Digital workspaces are now commonplace in enterprises around the world, and those businesses are having to work to keep employees in touch, engaged and productive. Our needs around communicating with colleagues, sharing and collaborating on work, and getting things done digitally, wherever we are, continue to grow.
Microsoft’s Satya Nadella said to the FT this week that Teams could become as significant as an internet browser. The question then becomes, ‘why now?’. The pandemic has flooded companies with tools (so they can achieve the above). But once those tools have captured eyeballs and mindshare, they have to earn the right to keep them.
Despite there being an established and highly competitive market, traditional intranet solutions lack the breadth of integrated functionality required to successfully drive employee communication and engagement. There is, therefore, significant opportunity to build, and a market of $3–4bn+ up for grabs.
As well as growing in size, the market is also growing in complexity.
For customers, intranet and comms budgets are merging, in part because vendors are realising that comprehensive, modular solutions simplify their go-to-market strategies. On the flip side, these merged budgets are then increasing the complexity of sales for vendors, because customers require cross-functional buy-in across IT, HR, Comms and Ops.
What’s more, significant product advantages are needed to drive firms to switch — one, because doing so poses some organisational risk, and two, because the market is more competitive than ever before.
Yet for those building in this rapidly evolving market, there is an opportunity to create a category-defining company — one that streamlines the processes of orchestration and governance, from identity management, onboarding and offboarding to data recording and audit trails, for companies large and small.
The differences between players are changing. While vendors broaden their offerings, integrations are becoming more focused. We see real opportunity for those who can amalgamate intranet, community and employee communication — which have historically been fragmented.
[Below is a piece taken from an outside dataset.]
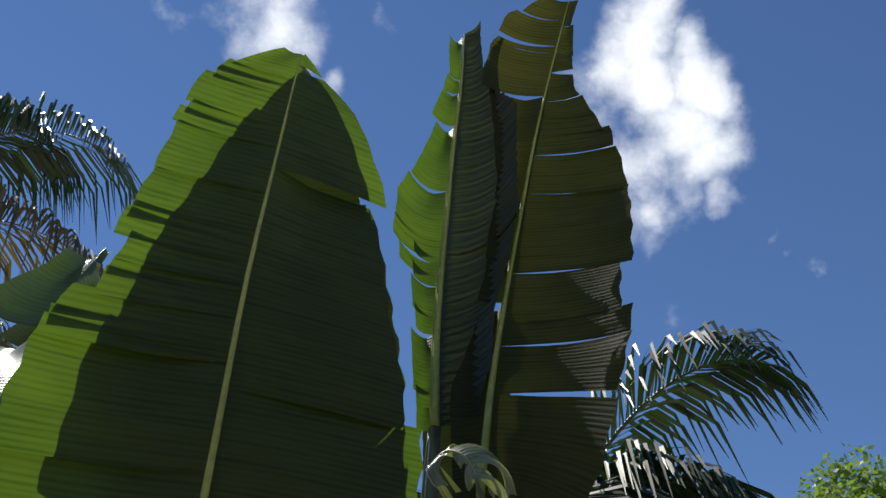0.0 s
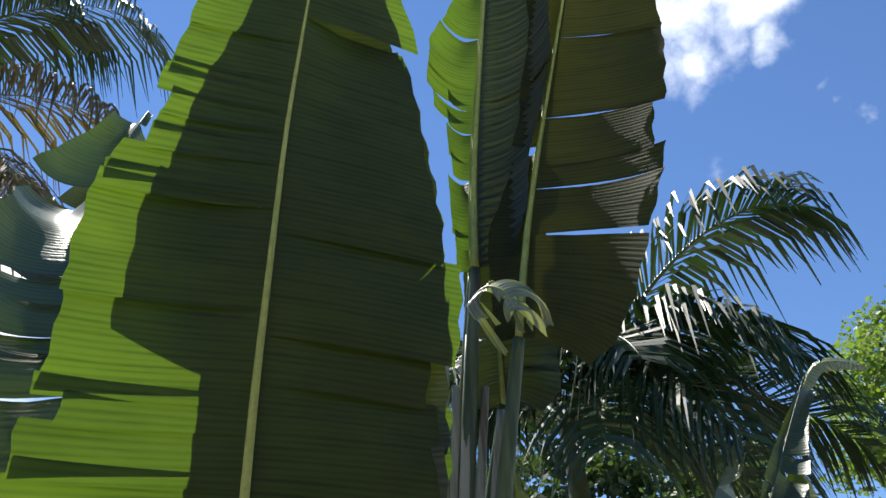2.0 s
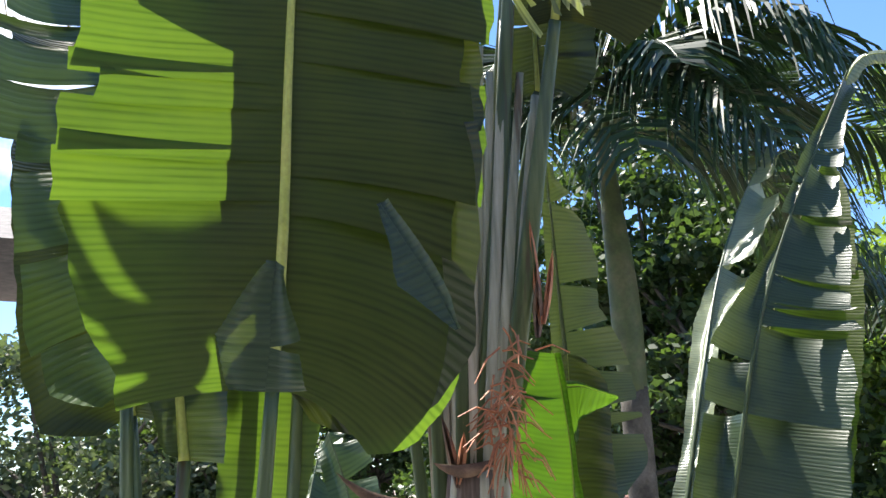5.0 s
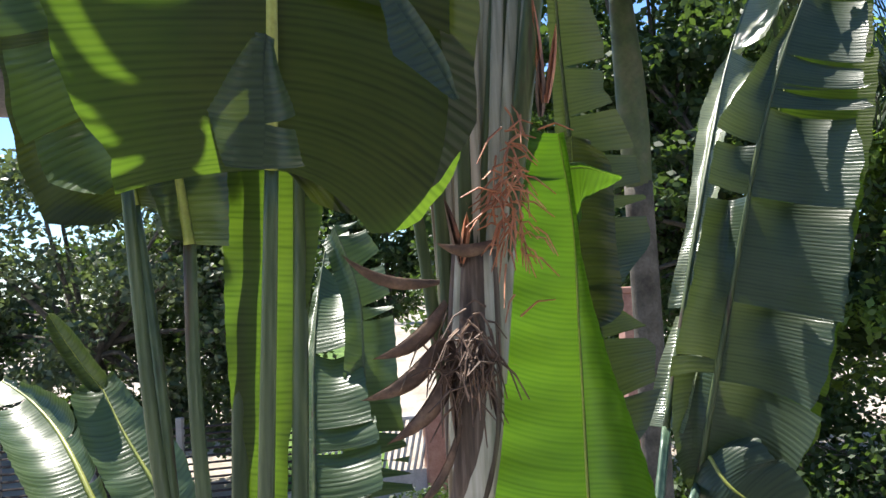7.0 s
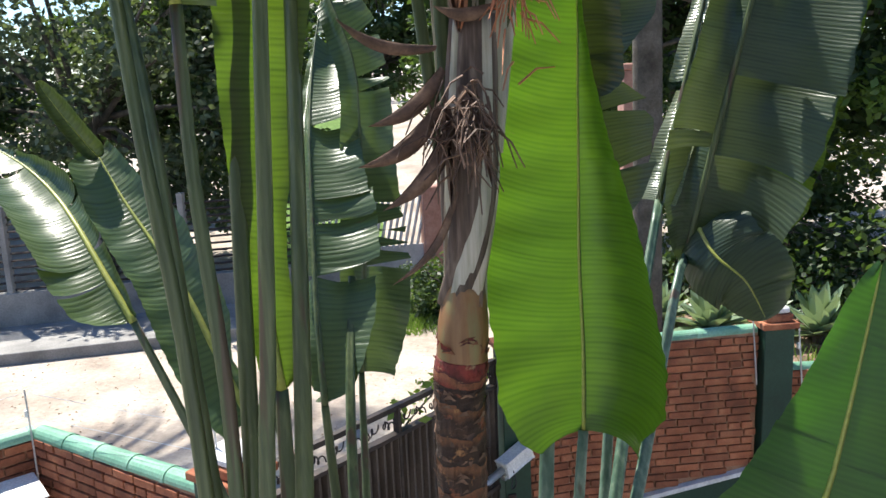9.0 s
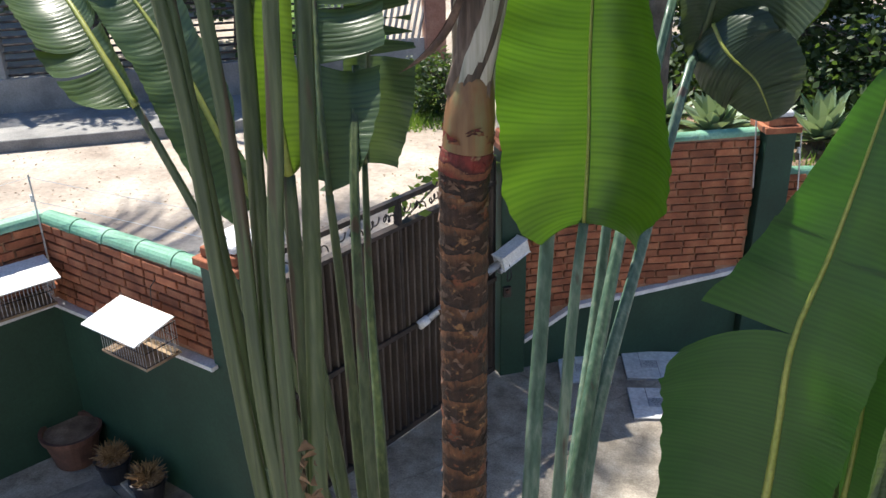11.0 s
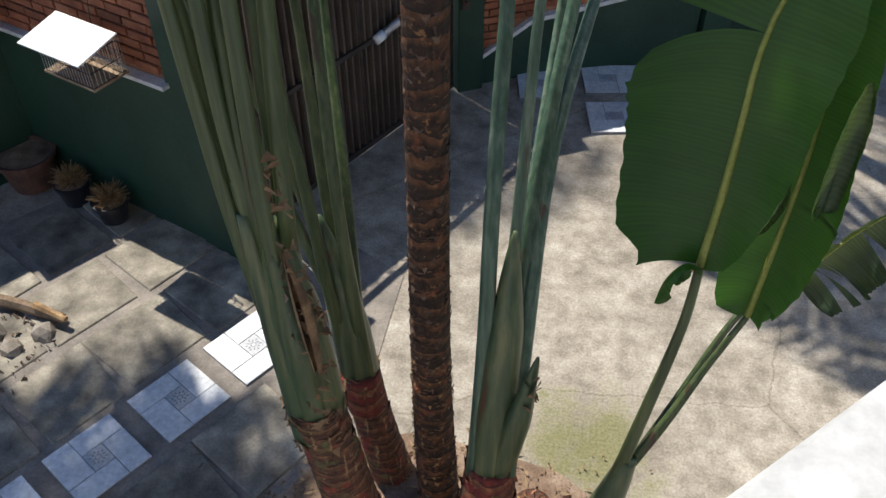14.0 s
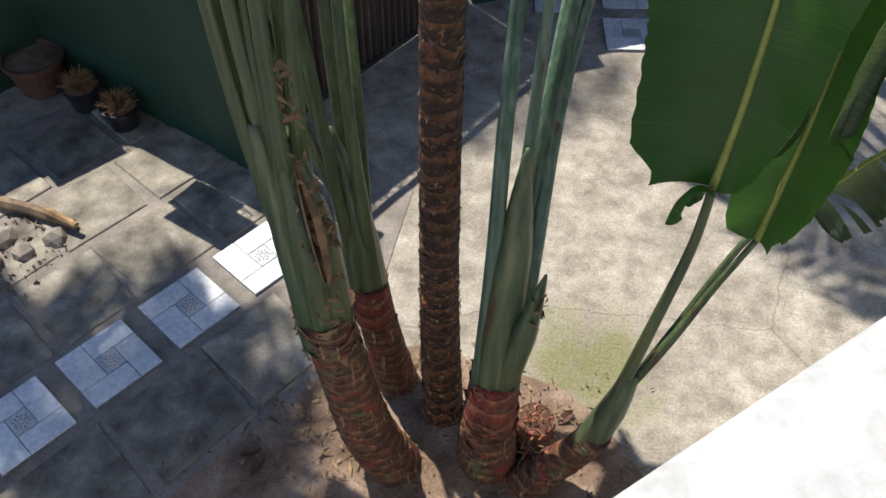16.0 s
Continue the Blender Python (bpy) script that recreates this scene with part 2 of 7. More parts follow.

Enterprises are still realising that you can do far more than simply reach employees: part of the assimilation of intranet packaged systems (IPSs) and employee communication apps (ECAs) will be built on a combination of necessity (we need automated processes on top of our now remote or hybrid working lives) and educating the market.
But to achieve this, vendors need to keep in mind complex requirements across large, multi-stakeholder buying decisions. Increasingly, the person ultimately responsible for endorsing buying decisions of these types of products is the CEO, which also changes the nature of the sales process.
Each frontline team within a business is different, and the requirements of each of these teams must be considered. Complexities such as the interaction between full-time members of functional teams and contractors, for example. All become part of the buying requirement (and also part of the opportunity).
We spoke to businesses to understand better the range of needs:
“I started looking for a platform because we needed to have an easy-to-use employee-wide communications platform. I was not looking for a repository.”
“For a Fortune 500 company to buy a product like this, there needs to be an identified need. In our case, we were merging two companies and the size of our workforce doubled overnight.”
“It would be a huge risk for me to replace my current intranet with a new vendor. They would need to be addressing a previously unidentified customer need.”
“In the past, most of these tools served a top-down need. But with covid, employees are disconnected and having a variety of communication channels bottom-up is here to stay.”
“I picked [x] because the client base resonated with me and I felt they could address the specific needs of our frontline employees.”
Regardless of these complexities, there is still a huge opportunity to create the infrastructure that coherently manages orchestration and governance across these tools. But it is important to remember that this infrastructure is increasingly one of the most critical decisions a company makes: building — and selling — successfully in this space requires the right product and the right sales strategy.